Between 1990 and 2013 female labour participation in Latin American went from being 14 percentage points below to 4 percentage points above the global average. Today, 7 of every 10 women between 25 and 44 years of age are part of the labour force. Meanwhile, hours of unpaid domestic work and care among men remained very low and inelastic to age, labour condition, family composition and, notably, income levels. How have women coped with the increasing amount of time in paid work and the persistent low contribution of men to care and domestic chores? Broader kinship support, less and later fertility patterns, time-saving technology and services, state care systems and women’s time overburden are among the usual suspects.
What sets the Latin American care regime apart is the intensive and stratified role of home-based domestic work. These are mostly women hired for a wage who perform a wide range of home-based chores for families, other than their own. Tasks include housekeeping but also and very importantly, childcare, elderly care and care of sick or disabled family members. Labour arrangements are also diverse, from full-time for one employer to part-time for one or more employers; from a single to multiple tasks.
In the absence of robust policies that can help reconcile work and family, hired domestic work has been a crucial enabler of female labour force participation. This is a care solution for many upper and middle-income families and a major source of female employment in low paid, precarious and unprotected jobs.

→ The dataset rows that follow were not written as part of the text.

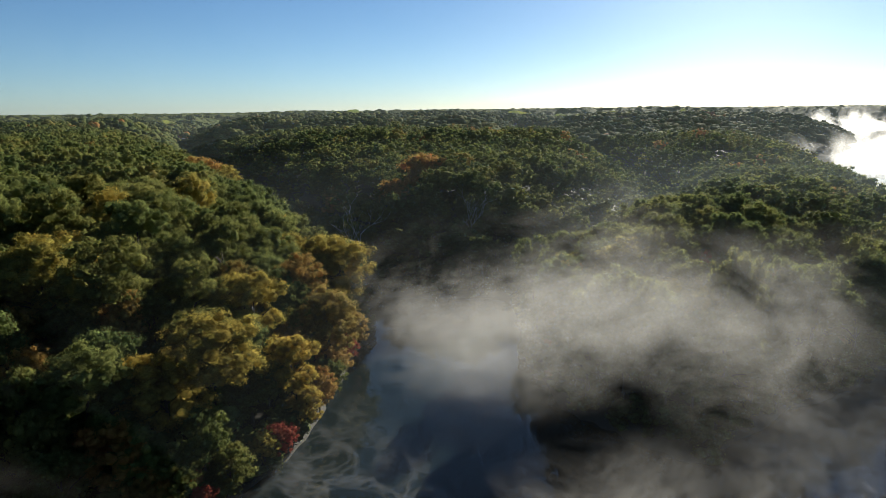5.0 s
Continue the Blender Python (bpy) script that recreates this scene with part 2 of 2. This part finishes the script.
def along(points, x, y, closed):
    """The distance to a line of points, and whether a place lies inside it."""
    far, inside = np.full(x.shape, 1e9), np.zeros(x.shape, bool)
    for (ax, ay), (bx, by) in zip(points, points[1:] + points[:1] if closed else points[1:]):
        dx, dy = bx - ax, by - ay
        k = np.clip(((x - ax) * dx + (y - ay) * dy) / (dx * dx + dy * dy), 0, 1)
        far = np.minimum(far, np.hypot(x - ax - k * dx, y - ay - k * dy))
        if closed and dy:
            inside ^= ((ay > y) != (by > y)) & (x < ax + (y - ay) * dx / dy)
    return far, inside


def shore_distance(x, y):
    """Metres inland (below zero: out on the lake)."""
    wob = (lattice(x / 9, y / 9, 3) - 0.5) * 3.0
    far, inside = along(SHORE, x, y, True)
    return np.where(inside, -far, far) + wob


def ground_height(x, y):
    x, y = np.asarray(x, float), np.asarray(y, float)
    inland = shore_distance(x, y)
    eff = inland.copy()
    for points in RAVINES:
        far, _ = along(points, x, y, False)
        start = np.hypot(x - points[0][0], y - points[0][1])
        eff = np.minimum(eff, np.maximum(far - 12, 0) * 1.5 + 1 + 0.012 * start)
    eff = np.minimum(eff, inland)
    distance = np.hypot(x, y - 60)
    top = 25 + 6 * np.clip((distance - 350) / 1400, 0, 1) - 6 * np.clip(-x / 1200, 0, 1)
    gully = np.interp(y, [p[1] for p in RAVINES[1][:5]], [p[0] for p in RAVINES[1][:5]])
    east = np.clip((x - gully + 12) / 30, 0, 1) * (1 - np.clip((y - 380) / 600, 0, 1))
    top = top - 11 * east
    hills = top * (1 - np.exp(-np.maximum(eff, 0) / (38 - 18 * east)))
    swell = (lattice(x / 170, y / 110, 5) - 0.5) * 22 + (lattice(x / 55, y / 55, 6) - 0.5) * 9
    hills = hills + swell * np.clip((eff - 12) / 60, 0, 1) * np.clip(distance / 500, 0.45, 1) * np.clip(520 / np.maximum(distance, 1), 0.15, 1)
    bank = np.clip(inland, 0, 0.9) * 1.3
    return np.where(inland > 0, hills + bank, np.maximum(inland * 0.35, -4.0))


def gully_distance(x, y):
    """Metres to the nearest ravine's line."""
    x, y = np.asarray(x, float), np.asarray(y, float)
    return np.minimum(*[along(points, x, y, False)[0] for points in RAVINES])


def spread(low, high, step, far, growth):
    inner = list(np.arange(low, high + 0.1, step))
    out_hi, out_lo, s = [high], [low], step
    while out_hi[-1] < far:
        s *= growth
        out_hi.append(out_hi[-1] + s)
        out_lo.append(out_lo[-1] - s)
    return np.array(out_lo[:0:-1] + inner + out_hi[1:])


def grid_faces(nx, ny):
    i = np.arange(nx * ny).reshape(ny, nx)
    return np.stack([i[:-1, :-1], i[:-1, 1:], i[1:, 1:], i[1:, :-1]], -1).reshape(-1, 4)


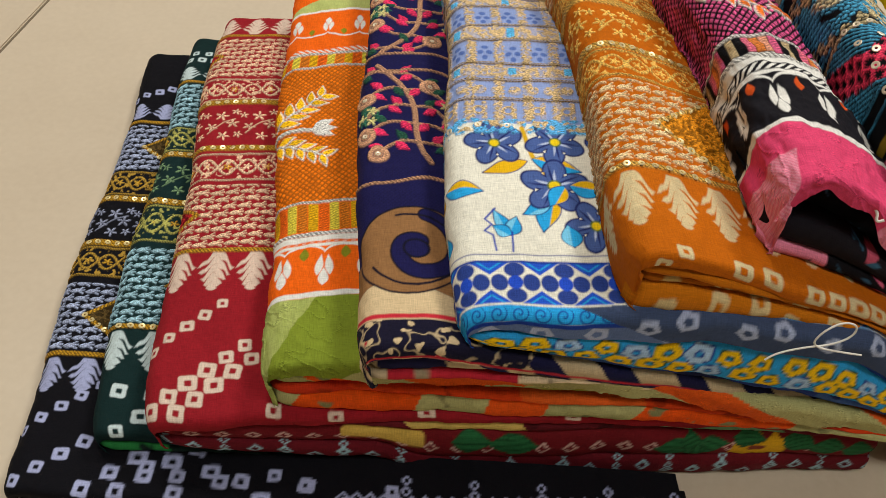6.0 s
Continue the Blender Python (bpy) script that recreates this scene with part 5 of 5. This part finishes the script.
thread("loose_thread", [(0.046, 0.322, 0.199), (0.050, 0.324, 0.203), (0.066, 0.324, 0.212), (0.080, 0.325, 0.214), (0.090, 0.326, 0.222), (0.089, 0.327, 0.232), (0.079, 0.327, 0.234), (0.070, 0.325, 0.226), (0.068, 0.324, 0.214),
                        (0.082, 0.323, 0.211), (0.100, 0.323, 0.209)], 0.00062, THREAD, "white looped cotton thread hanging over the blue fabric")
thread("loose_thread", [(0.305, 0.352, 0.001), (0.312, 0.346, 0.002), (0.318, 0.338, 0.002), (0.326, 0.333, 0.001)], 0.0006, DARK_THREAD, "frayed black thread end on the tile floor")
thread("loose_thread", [(0.172, 0.382, 0.312), (0.175, 0.376, 0.310), (0.171, 0.371, 0.308), (0.177, 0.368, 0.305), (0.176, 0.366, 0.298)], 0.0006, THREAD, "short white thread on the teal fabric")
thread("loose_thread", [(0.084, 0.372, 0.286), (0.088, 0.366, 0.285), (0.087, 0.362, 0.279), (0.091, 0.362, 0.282)], 0.0008, THREAD, "short white thread tuft under the pink fold")

# ---- the room ----
setting = tagged(new("floor"), "cream vitrified tile floor of a shop", "floor", kind="structure")
turn = Matrix.Rotation(radians(-7), 4, "Z")
TW, TL, GAP = 0.885, 0.885, 0.003
o = Vector((0.38 * SIZE, 0.36 * SIZE, 0))
tile_bm = box(bmesh.new(), (-TW / 2 + GAP / 2, -TL / 2 + GAP / 2, -0.012), (TW / 2 - GAP / 2, TL / 2 - GAP / 2, 0.0), 0.0012)
tile_me = bpy.data.meshes.new("tile")
tile_bm.to_mesh(tile_me)
tile_bm.free()
tile_me.materials.append(TILE)
shift = o + turn @ Vector((0, 0.72 - TL, 0))
grid = Matrix.Translation(shift) @ turn
N0, N1 = -3, 3  # the room is six tiles square
bm = box(bmesh.new(), (N0 * TW, N0 * TL, -0.06), (N1 * TW, N1 * TL, -0.004))
bm.transform(grid)
part("grout_bed", bm, GROUT, setting, "dark recessed grout")
for a in range(N0, N1):
    for b in range(N0, N1):
        t = new("tile", tile_me)
        t.parent = setting
        t.matrix_basis = grid @ Matrix.Translation(((a + 0.5) * TW, (b + 0.5) * TL, 0))
L0, L1, TH = N0 * TW, N1 * TW, 0.15
for name, lo, hi in (("wall_north", (L0 - TH, L1, -0.06), (L1 + TH, L1 + TH, CEIL)), ("wall_south", (L0 - TH, L0 - TH, -0.06), (L1 + TH, L0, CEIL)),
                     ("wall_east", (L1, L0, -0.06), (L1 + TH, L1, CEIL)), ("wall_west", (L0 - TH, L0, -0.06), (L0, L1, CEIL))):
    bm = box(bmesh.new(), lo, hi)
    bm.transform(grid)
    tagged(part(name, bm, PLASTER), "cream painted plaster wall of the shop", "wall", kind="structure")
bm = box(bmesh.new(), (L0 - TH, L0 - TH, CEIL), (L1 + TH, L1 + TH, CEIL + 0.1))
bm.transform(grid)
tagged(part("ceiling", bm, CEILING), "white flat shop ceiling", "ceiling", kind="structure")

According to the ILO, domestic work represents over a quarter of the paid female labour force in the region – against only 7.5% worldwide. Upper income women rely intensively on often full-time domestic work. Women at the middle of the income distribution have a more informal, part time and sporadic reliance on it. Low income women mostly depend on unpaid work they themselves or their female relatives provide. In fact, they devote to unpaid work eight hours per day, the same amount that well-educated women devote to paid work.
An equalizing transformation of Latin America’s care regime requires that both low and middle-income women come to rely more on shared, state-driven strategies. Such a change would entail relying more on generous leave systems and on high quality and extended care services for children, the elderly and other care-dependent populations, than on poorly paid home-based care. Together with the increasing formalization and therefore growing costs of domestic care, policy interventions can positively erode the foundations of this unequal care regime and trigger change in the direction of a more equal one. Such transformations entail considering domestic work as part of the larger set of adaptive strategies embedded in class and gender relations, which are often intersected by ethnicity/race and migratory status.
In Latin America, Uruguay is today the most interesting laboratory of policy intervention. Indeed, this South American country has implemented a set of policy interventions that have the potential to transform its home-based and stratified care regime in the direction of more equal arrangements. Domestic work was incorporated under collective bargaining in 2008; their minimum wage was raised almost twice as much as the minimum salary of private workers overall, and their social protection doubled. Simultaneously, the country extended the reach of maternity leave and created paternity and parental leave. It also created a national care system aimed at expanding cash transfers and services for young children, the elderly and people with disabilities while formalizing, training, certifying and improving the working conditions of workers in the care economy. Although it is still early to document change, the trajectory is promising to alter entrenched gender and class inequalities and give way to a less stratified care regime.